Troubled fashion retailer American Apparel has secured $14.9 million (£9.05 million) in new capital, which effectively saves the company from bankruptcy.
An agreement struck over the weekend will see the retailer sell approximately 15.8 million shares of common stock at $0.90 a share to a group of private investors led by Canadian financier Michael Serruya and Delavaco Capital.
As part of the deal the investors have also received the right to purchase up to an additional approximately 27.4 million shares at the same price within 180 days, subject to terms and conditions.
Chairman and CEO of American Apparel Dov Charney would purchase up to an approximate 0.8 million shares at the same fee, with a similar right to buy up to around 1.6 million shares later on.
It comes just months after falling sales and net losses of more than $86 million in 2010 led the retailer to announce it may not have the sufficient liquidity required to sustain operations for the year ahead.

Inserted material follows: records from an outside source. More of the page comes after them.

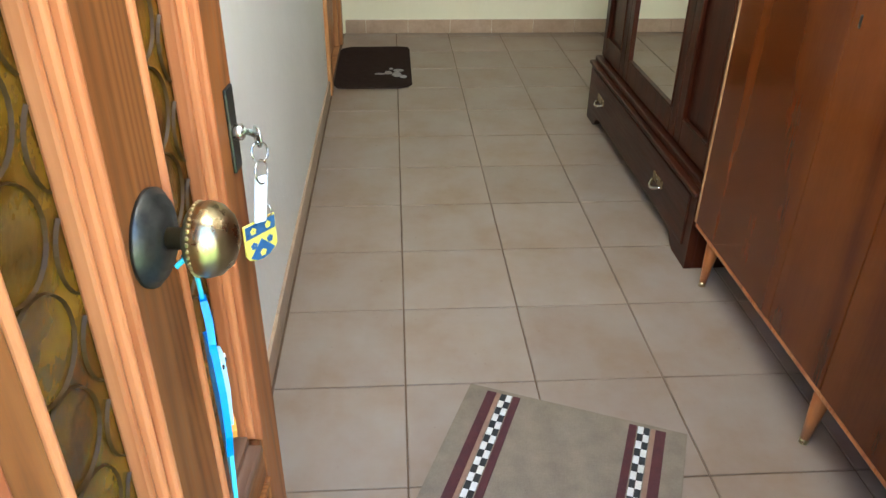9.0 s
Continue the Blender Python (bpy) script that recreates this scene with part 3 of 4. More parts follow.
def door_leaf(name, width, main, mould, label, knob):
    """A panelled leaf in its own space: hinge at x=0, width along +x, outer face at y=0 (towards -y), base at z=0."""
    d = thing(name, label, "door")
    th = 0.045
    rail_m, foot_m = ("leaf_h", "leaf_worn") if main == "leaf" else (main, "leaf_pale_foot")
    st = 0.085
    def b(nm, x0, x1, z0, z1, mt, y0=0.0, y1=th, bev=0.003, lab=""):
        return part(nm, box(x0, x1, y0, y1, z0, z1, bev), mt, d, lab)
    b("stile", 0, st, 0.01, LEAF_H, main)
    b("stile", width - st * 0.85, width, 0.01, LEAF_H, main)
    b("rail", st, width - st * 0.85, 0.01, 0.203, rail_m)
    b("rail", st, width - st * 0.85, 0.497, 0.567, rail_m)
    b("rail", st, width - st * 0.85, 1.92, LEAF_H, main)
    xm = (st + width - st * 0.85) / 2
    narrow = width < 0.45
    lights = ((st, width - st * 0.85),) if narrow else ((st, xm - 0.045), (xm + 0.045, width - st * 0.85))
    if not narrow:
        b("mullion", xm - 0.045, xm + 0.045, 0.567, 1.92, main)
    b("edge_bead", -0.002, 0.040, 0.08, LEAF_H, "leaf_red" if main == "leaf" else main, -0.007, 0.0, 0.003)
    # lower panel: moulded frame and raised field
    x0, x1, z0, z1 = st, width - st * 0.85, 0.203, 0.497
    b("panel", x0, x1, z0, z1, main, 0.022, 0.030, 0)
    for k, (w, yy) in enumerate(((0.012, -0.006), (0.012, 0.004), (0.010, 0.012))):
        o = 0.0001 + sum((0.012, 0.012, 0.010)[:k])
        mt = main if k == 0 else mould
        b("moulding", x0 + o, x0 + o + w, z0 + o, z1 - o, mt, yy, 0.024, 0.003)
        b("moulding", x1 - o - w, x1 - o, z0 + o, z1 - o, mt, yy, 0.024, 0.003)
        b("moulding", x0 + o + w, x1 - o - w, z1 - o - w, z1 - o, mt, yy, 0.024, 0.003)
        b("moulding", x0 + o + w, x1 - o - w, z0 + o, z0 + o + w, mt, yy, 0.024, 0.003)
    f = 0.052
    bmf = box(x0 + f, x1 - f, 0.010, 0.026, z0 + f, z1 - f)
    bmesh.ops.bevel(bmf, geom=[e for e in bmf.edges if all(v.co.y < 0.011 for v in e.verts)], offset=0.007, segments=1, affect="EDGES")
    part("raised_field", bmf, main, d)
    # drip rail at the foot
    b("drip_rail", -0.004, width, 0.012, 0.058, foot_m, -0.024, 0.0, 0.006)
    b("drip_rail", -0.004, width, 0.0585, 0.078, foot_m, -0.016, 0.0, 0.007)
    # glazed lights with reeded mouldings
    for x0, x1 in lights:
        g = b("glass", x0, x1, 0.567, 1.92, "glass", 0.026, 0.030, 0, "amber bullseye glass")
        for k in range(3):
            o = 0.009 * k
            for xa, xb in ((x0 + o, x0 + o + 0.0085), (x1 - o - 0.0085, x1 - o)):
                b("reeded_moulding", xa, xb, 0.567 + o, 1.92 - o, mould, -0.004 + 0.007 * k, 0.026, 0.0035)
        b("glazing_bead", x0 + 0.026, x1 - 0.026, 0.567, 0.580, foot_m, -0.010, 0.026, 0.004)
        b("glazing_bead", x0 + 0.026, x1 - 0.026, 0.580, 0.593, foot_m, 0.006, 0.026, 0.004)
        # rows of pressed circles
        bmr = bmesh.new()
        xa, xb = x0 + 0.027, x1 - 0.027
        r = 0.039
        step = r * 2.06
        z = 0.592 + r
        while z < 1.90:
            for cx in ((xa + xb) / 2 - r * 0.30, (xa + xb) / 2 + r * 1.75, (xa + xb) / 2 - r * 2.35):
                zc = z if cx < (xa + xb) / 2 and cx > xa else z + step / 2
                ring(bmr, cx, zc, r, xa, xb, 0.0012)
            z += step
        part("bullseye_ring", bmr, "lead", g)
    if knob:
        kx, kz = xm + 0.004, 0.965
        back = Matrix.Translation((kx, 0, kz)) @ Matrix.Rotation(radians(90), 4, "X")
        k = part("door_knob", lathe([(0.009, 0.0), (0.009, 0.026), (0.014, 0.029), (0.024, 0.033), (0.030, 0.040), (0.0315, 0.048), (0.029, 0.057), (0.022, 0.065), (0.010, 0.070), (0.002, 0.0715)], 32, back), "brass", d, "round aged brass knob", True)
        part("rose", lathe([(0.041, 0.0), (0.041, 0.004), (0.036, 0.006), (0.035, 0.009), (0.028, 0.010), (0.026, 0.013), (0.012, 0.014)], 40, back), "bronze", k, "blackened bronze rose", True)
        bmb = bmesh.new()
        for i in range(36):
            a = 2 * math.pi * i / 36
            bmesh.ops.create_icosphere(bmb, subdivisions=1, radius=0.0022, matrix=back @ Matrix.Translation((0.0295 * math.cos(a), 0.0295 * math.sin(a), 0.0395)))
        part("bead_rim", bmb, "brass", k)
        part("lock_plate", box(width - 0.034, width - 0.010, -0.004, 0.0, 0.918, 1.012, 0.0015), "bronze", d, "dark bronze lock plate")
        lockm = Matrix.Translation((width - 0.022, 0, 0.962)) @ Matrix.Rotation(radians(90), 4, "X")
        part("lock_cylinder", lathe([(0.009, 0.003), (0.009, 0.012), (0.007, 0.014)], 20, lockm), "steel", d, "", True)
    return d


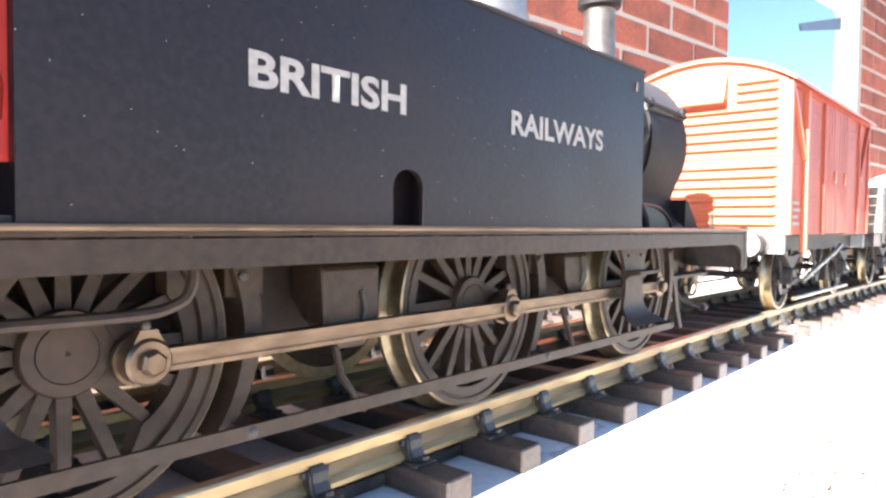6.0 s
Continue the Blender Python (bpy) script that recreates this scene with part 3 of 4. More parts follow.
for y in (-0.0272, 0.0272):
    buffer_parts(loco, y, 0.0302, BEAM_X, 1, M_BUFFER, M_BEAM, 0.0168, 0.0056)
    buffer_parts(loco, y, 0.0302, REAR_X, -1, M_BUFFER, M_BEAM, 0.0168, 0.0056)
part("drag_plate", box(B(), 0.104, 0.1365, -0.026, 0.026, 0.0205, 0.0217, 0.0003), M_IRON, loco, smooth=False)

# frames between the wheels
for s in (-1, 1):
    bm = B()
    prism(bm, [(-0.140, 0.0355), (-0.140, 0.020), (-0.125, 0.017), (-0.095, 0.026), (-0.056, 0.026), (-0.046, 0.0165), (-0.026, 0.0165), (-0.016, 0.026), (0.025, 0.026), (0.035, 0.0165), (0.051, 0.0165), (0.060, 0.026), (0.104, 0.026), (0.110, 0.0235), (0.1340, 0.0235), (0.1340, 0.0355)], s * 0.0178, s * 0.0188, "y")
    part("main_frame", bm, M_UNDER_SHADE, loco, smooth=False)

# block added between the frames so the gaps behind the wheels stay dark
bm = B()
prism(bm, [(-0.112, 0.0352), (-0.112, 0.022), (-0.100, 0.0170), (0.096, 0.0170), (0.104, 0.022), (0.104, 0.0352)], -0.0172, 0.0172, "y")
part("dark_filler", bm, M_IRON, loco, smooth=False)

# side tanks, the recess at their foot, boiler, smokebox
T0, T1, TZ = -0.0821, 0.0560, 0.0755
arch = [(-0.0245, FZ + 0.0003)] + [(-0.0279 + 0.0034 * math.cos(radians(a)), 0.0428 + 0.0029 * math.sin(radians(a))) for a in range(0, 181, 15)] + [(-0.0313, FZ + 0.0003)]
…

Since then a strategy to improve operating performance has been implemented, including the recruitment of Tom Casey as Acting President and John Luttrell as Executive Vice President and Chief Financial Officer, culminating in this much needed refinancing arrangement.
Commenting on the deal, Charney said: “We deeply appreciate this vote of confidence from Michael Serruya and his colleagues.
“We are also grateful for the support we’ve received from our lenders.”
Serruya remarked: “We believe in the American Apparel brand and we believe in Dov Charney.
“We are convinced that with adequate resources, Dov and his experienced management team will lead American Apparel to new heights.”
A statement from American Apparel published today revealed the new capital should allow the company to execute its business plan, as well as meet the new increased minimum excess availability requirement of its first-lien lender.